Valim, H., McGale, E., Yon, F., Halitschke, R., Fragoso, V., Schuman, M. C., et al. (2019). The clock gene TOC1 in shoots, not roots, determines fitness of Nicotiana attenuata under drought. Plant Physiology, 181(1), 305-318. doi:10.1104/pp.19.00286.


Cite as: http://hdl.handle.net/21.11116/0000-0003-CBAD-6
Abstract
The highly conserved core circadian clock component TIMING OF CAB EXPRESSION 1 (TOC1) contextualizes environmental stress responses in plants, for example by gating abscisic acid (ABA) signaling and suppressing thermoresponsive growth. Selective interaction of TOC1 with PHYTOCHROME B (PHYB) under far-red-enriched light suggests a connection between circadian gating of light responses and sensitivity to ABA, an important regulator of growth and stress responses, including under drought. However, the fitness consequences of TOC1 function, particularly in the root, are poorly understood. Here, we used the desert annual, Nicotiana attenuata, to investigate the function of TOC1 in shoots and roots for maintaining fitness under drought, in both field and glasshouse experiments.
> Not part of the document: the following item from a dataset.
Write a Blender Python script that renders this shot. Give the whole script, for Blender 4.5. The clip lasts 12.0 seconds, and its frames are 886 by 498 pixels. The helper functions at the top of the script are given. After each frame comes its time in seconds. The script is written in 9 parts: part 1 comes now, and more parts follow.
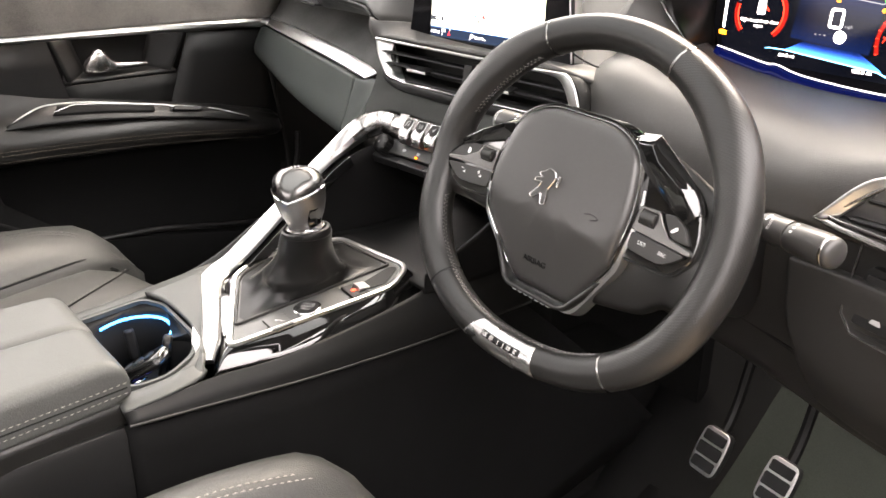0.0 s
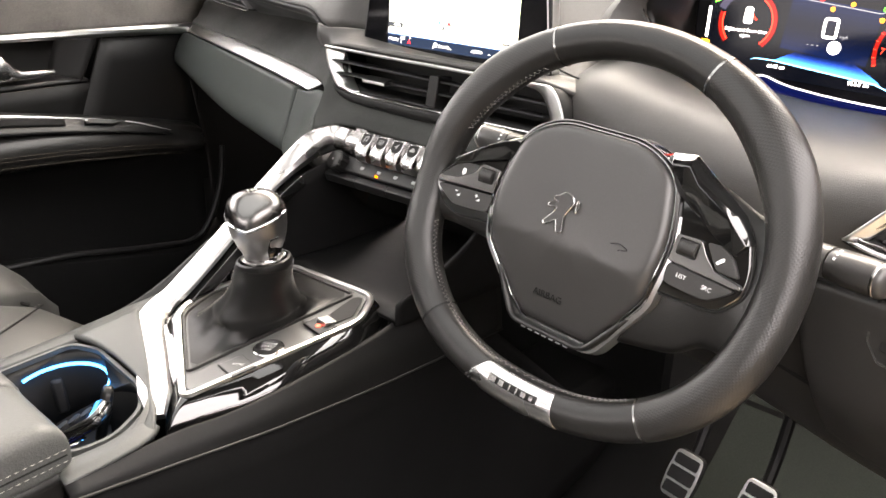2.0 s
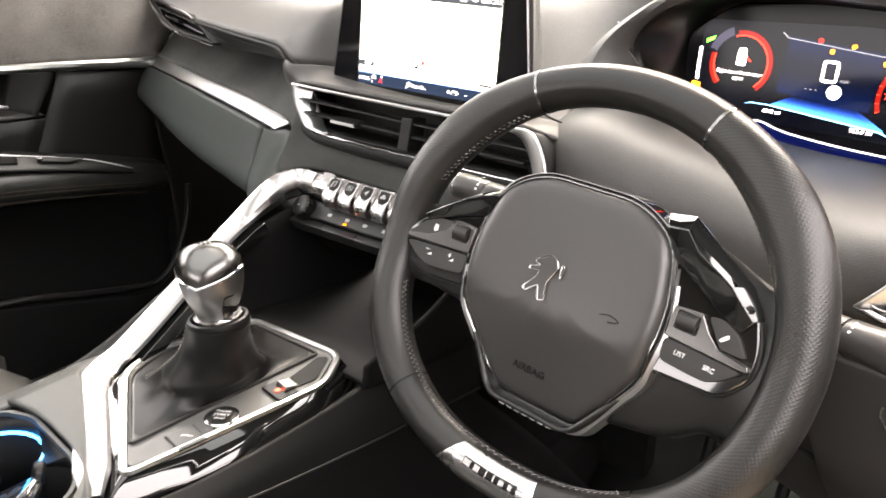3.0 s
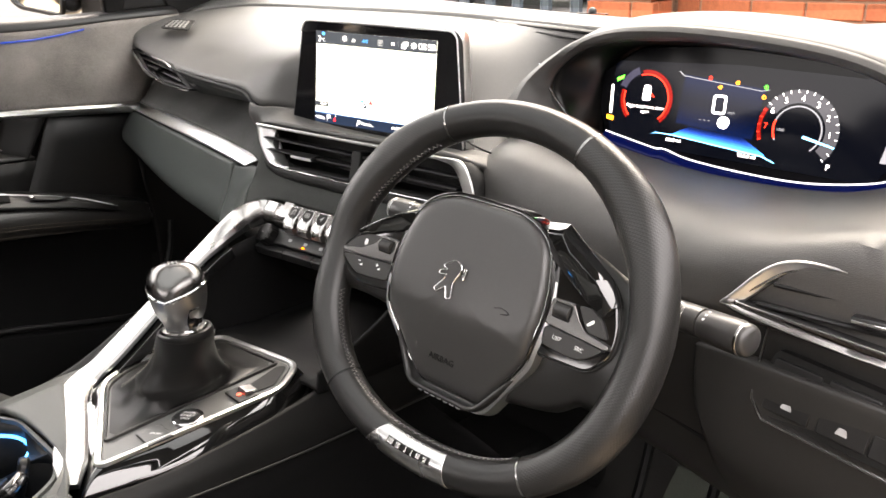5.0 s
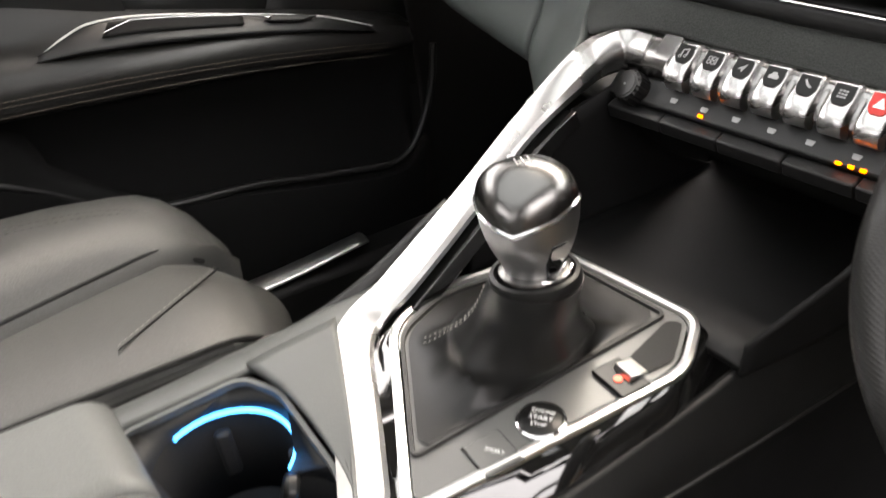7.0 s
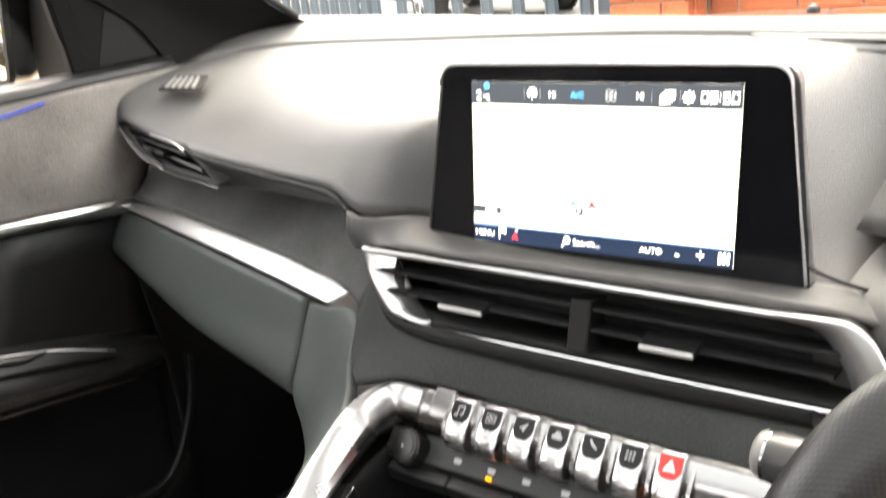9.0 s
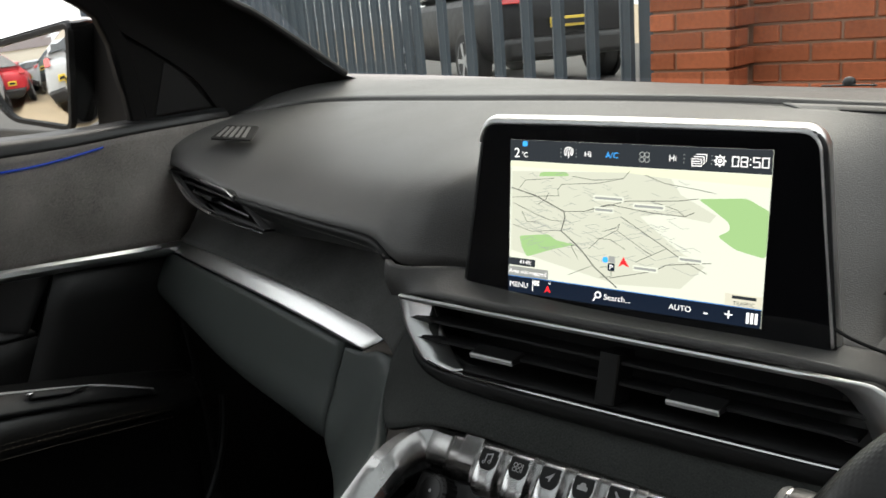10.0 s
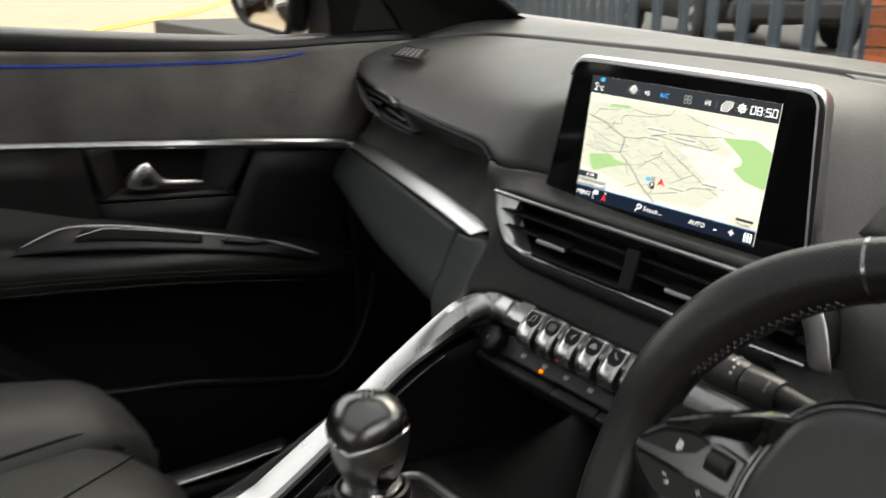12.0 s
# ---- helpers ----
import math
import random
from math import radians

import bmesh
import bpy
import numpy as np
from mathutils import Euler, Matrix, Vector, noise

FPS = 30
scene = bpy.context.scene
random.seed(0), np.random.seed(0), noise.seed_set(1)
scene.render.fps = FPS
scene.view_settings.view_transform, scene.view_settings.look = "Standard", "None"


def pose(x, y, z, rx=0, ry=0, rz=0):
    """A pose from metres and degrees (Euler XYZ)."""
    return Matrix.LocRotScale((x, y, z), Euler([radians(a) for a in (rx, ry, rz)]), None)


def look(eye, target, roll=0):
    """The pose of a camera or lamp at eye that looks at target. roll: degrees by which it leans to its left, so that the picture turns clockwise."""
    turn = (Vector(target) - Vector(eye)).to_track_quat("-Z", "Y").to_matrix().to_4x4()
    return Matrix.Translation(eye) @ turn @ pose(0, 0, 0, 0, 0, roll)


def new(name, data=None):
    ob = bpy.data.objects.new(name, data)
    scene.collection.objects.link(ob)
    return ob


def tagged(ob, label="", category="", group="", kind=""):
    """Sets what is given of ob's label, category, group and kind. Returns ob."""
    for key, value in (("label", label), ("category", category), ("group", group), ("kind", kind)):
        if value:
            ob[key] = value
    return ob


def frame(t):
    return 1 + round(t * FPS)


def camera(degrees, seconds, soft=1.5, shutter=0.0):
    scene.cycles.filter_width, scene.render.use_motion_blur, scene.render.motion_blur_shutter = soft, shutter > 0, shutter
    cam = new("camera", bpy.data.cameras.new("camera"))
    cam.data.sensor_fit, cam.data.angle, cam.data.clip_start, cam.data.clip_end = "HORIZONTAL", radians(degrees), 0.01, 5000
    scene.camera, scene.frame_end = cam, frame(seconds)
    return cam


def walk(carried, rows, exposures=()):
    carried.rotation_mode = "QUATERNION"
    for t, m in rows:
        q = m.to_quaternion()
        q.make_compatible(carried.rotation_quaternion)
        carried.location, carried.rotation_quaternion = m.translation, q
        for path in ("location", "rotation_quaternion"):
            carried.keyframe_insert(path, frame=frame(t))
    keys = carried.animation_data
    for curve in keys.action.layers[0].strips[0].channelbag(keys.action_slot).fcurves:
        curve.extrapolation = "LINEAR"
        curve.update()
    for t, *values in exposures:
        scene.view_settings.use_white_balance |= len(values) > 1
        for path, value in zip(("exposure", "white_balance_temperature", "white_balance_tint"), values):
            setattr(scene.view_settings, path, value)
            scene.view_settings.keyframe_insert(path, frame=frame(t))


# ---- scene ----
cam = camera(55.4, 12.0, shutter=0.5)
PATH = [
    (0, (0.8286, -0.5089, 0.9574), (0.1237, 0.0866, 0.5720), 0.15),
    (0.5, (0.7780, -0.5153, 0.9611), (0.0981, 0.1056, 0.5710), 0.88),
    (1, (0.7542, -0.5183, 0.9567), (0.0923, 0.1273, 0.5759), 1.18),
    (1.5, (0.7334, -0.5170, 0.9526), (0.0906, 0.1496, 0.5752), 0.80),
    (2, (0.7096, -0.5090, 0.9427), (0.0833, 0.1747, 0.5681), 1.60),
    (2.5, (0.6929, -0.4840, 0.9489), (0.0658, 0.2051, 0.5857), 2.33),
    (3, (0.6652, -0.4498, 0.9413), (0.0467, 0.2582, 0.6004), 2.23),
    (3.5, (0.6807, -0.4436, 0.9393), (0.0820, 0.2910, 0.6200), 2.10),
    (3.7, (0.6917, -0.4494, 0.9395), (0.0981, 0.2945, 0.6327), 2.13),
    (5.3, (0.7845, -0.4969, 0.9537), (0.1411, 0.2121, 0.6648), 1.31),
    (5.5, (0.7537, -0.4985, 0.9339), (0.0829, 0.1869, 0.6509), 2.69),
    (5.8, (0.6832, -0.4575, 0.9266), (-0.0345, 0.1692, 0.6230), 3.54),
    (6, (0.6170, -0.4162, 0.9214), (-0.1248, 0.1684, 0.5930), 3.29),
    (6.1, (0.5911, -0.3995, 0.9227), (-0.1549, 0.1680, 0.5742), 3.66),
    (6.5, (0.4909, -0.3519, 0.8981), (-0.2609, 0.1213, 0.4390), 1.59),
    (6.7, (0.4381, -0.3474, 0.8776), (-0.3009, 0.1058, 0.3792), -1.18),
    (8.3, (0.2796, -0.2543, 0.9202), (-0.3354, 0.4056, 0.4884), -5.02),
    (8.5, (0.2766, -0.2539, 0.9281), (-0.3266, 0.4364, 0.5285), -4.31),
    (8.8, (0.2867, -0.2564, 0.9439), (-0.3115, 0.4738, 0.6139), -3.69),
    (9, (0.3017, -0.2575, 0.9503), (-0.3063, 0.4876, 0.6759), -3.67),
    (9.5, (0.3141, -0.2668, 0.9581), (-0.3149, 0.4821, 0.7493), -3.59),
    (10, (0.3151, -0.2742, 0.9498), (-0.3331, 0.4589, 0.7438), -1.90),
    (10.5, (0.3200, -0.2675, 0.9416), (-0.3402, 0.4521, 0.7263), -0.04),
    (11, (0.3539, -0.2651, 0.9386), (-0.3284, 0.4297, 0.7111), 1.25),
    (11.5, (0.4050, -0.2834, 0.9387), (-0.3174, 0.3643, 0.6963), 3.14),
    (12, (0.5133, -0.3336, 0.9471), (-0.2773, 0.2247, 0.6740), 4.07),
]
EXPOSURE = [(0.0, 4.2, 7450, 18), (1.5, 4.2, 7450, 18), (2.8, 4.14, 7450, 18), (3.4, 4.13, 7400, 17), (5.3, 3.77, 7350, 17), (6.0, 3.82, 7300, 17), (6.7, 3.76, 7250, 16), (8.3, 4.88, 7300, 15), (8.7, 4.88, 7300, 15), (9.2, 3.46, 7150, 14), (9.7, 2.78, 7000, 12), (10.05, 1.86, 6750, 9), (10.3, 1.65, 6950, 8), (10.8, 1.87, 7050, 10), (11.4, 2.14, 7150, 12), (12.0, 2.2, 7050, 10)]
CAR = pose(0, 0, 0.7) @ pose(0, 0, 0, -4.5) @ pose(0, 0, -0.7)  # the car stands nose-down in the yard
walk(cam, [(t, CAR @ look(eye, target, roll)) for t, eye, target, roll in PATH], EXPOSURE)

# ---- world: overcast winter daylight ----
world = bpy.data.worlds.new("overcast_sky")
scene.world = world
world.use_nodes = True
wn = world.node_tree.nodes
sky = wn.new("ShaderNodeTexSky")
sky.sky_type, sky.sun_disc = "NISHITA", False
sky.sun_elevation, sky.sun_rotation = radians(50), radians(-20)
sky.air_density, sky.dust_density, sky.ozone_density = 1.0, 6.0, 1.0
soften = wn.new("ShaderNodeMixRGB")
soften.inputs[0].default_value = 0.75
soften.inputs[2].default_value = (7.5, 7.7, 7.9, 1)
world.node_tree.links.new(sky.outputs[0], soften.inputs[1])
place = wn.new("ShaderNodeTexCoord")
split = wn.new("ShaderNodeSeparateXYZ")
lift = wn.new("ShaderNodeMapRange")
lift.inputs["To Min"].default_value, lift.inputs["To Max"].default_value = 0.72, 1.35
veil = wn.new("ShaderNodeMixRGB")
veil.blend_type = "MULTIPLY"
veil.inputs[0].default_value = 1.0
world.node_tree.links.new(place.outputs["Generated"], split.inputs[0])
world.node_tree.links.new(split.outputs[2], lift.inputs["Value"])
world.node_tree.links.new(soften.outputs[0], veil.inputs[1])
world.node_tree.links.new(lift.outputs[0], veil.inputs[2])
world.node_tree.links.new(veil.outputs[0], wn["Background"].inputs[0])
wn["Background"].inputs[1].default_value = 0.10
sun_data = bpy.data.lights.new("sun", "SUN")
sun_data.energy, sun_data.angle, sun_data.color = 0.5, radians(50), (1.0, 0.96, 0.9)
sun = new("sun", sun_data)
sun.matrix_world = look((-1.8, 5, 6.5), (0, 0, 0))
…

Despite marked decreases in leaf water loss, TOC1-deficient (irTOC1) lines failed to maintain fitness in response to drought stress as measured by total seed capsule production. Restoring TOC1 transcript levels in shoots via micrografting was sufficient to restore wild-type drought responses under field conditions. Microarrays identified a co-expression module in leaves strongly linking red and far-red light signaling to drought responses in a TOC1-dependent manner, but experiments with phytochrome-deficient lines revealed that the effects of TOC1 deficiency under drought cannot be attributed to changes in red/far-red light perception alone. Taken together, these results elucidate the sophisticated, tissue-dependent role of the circadian clock in maintaining fitness in the face of long-term abiotic stresses such as drought.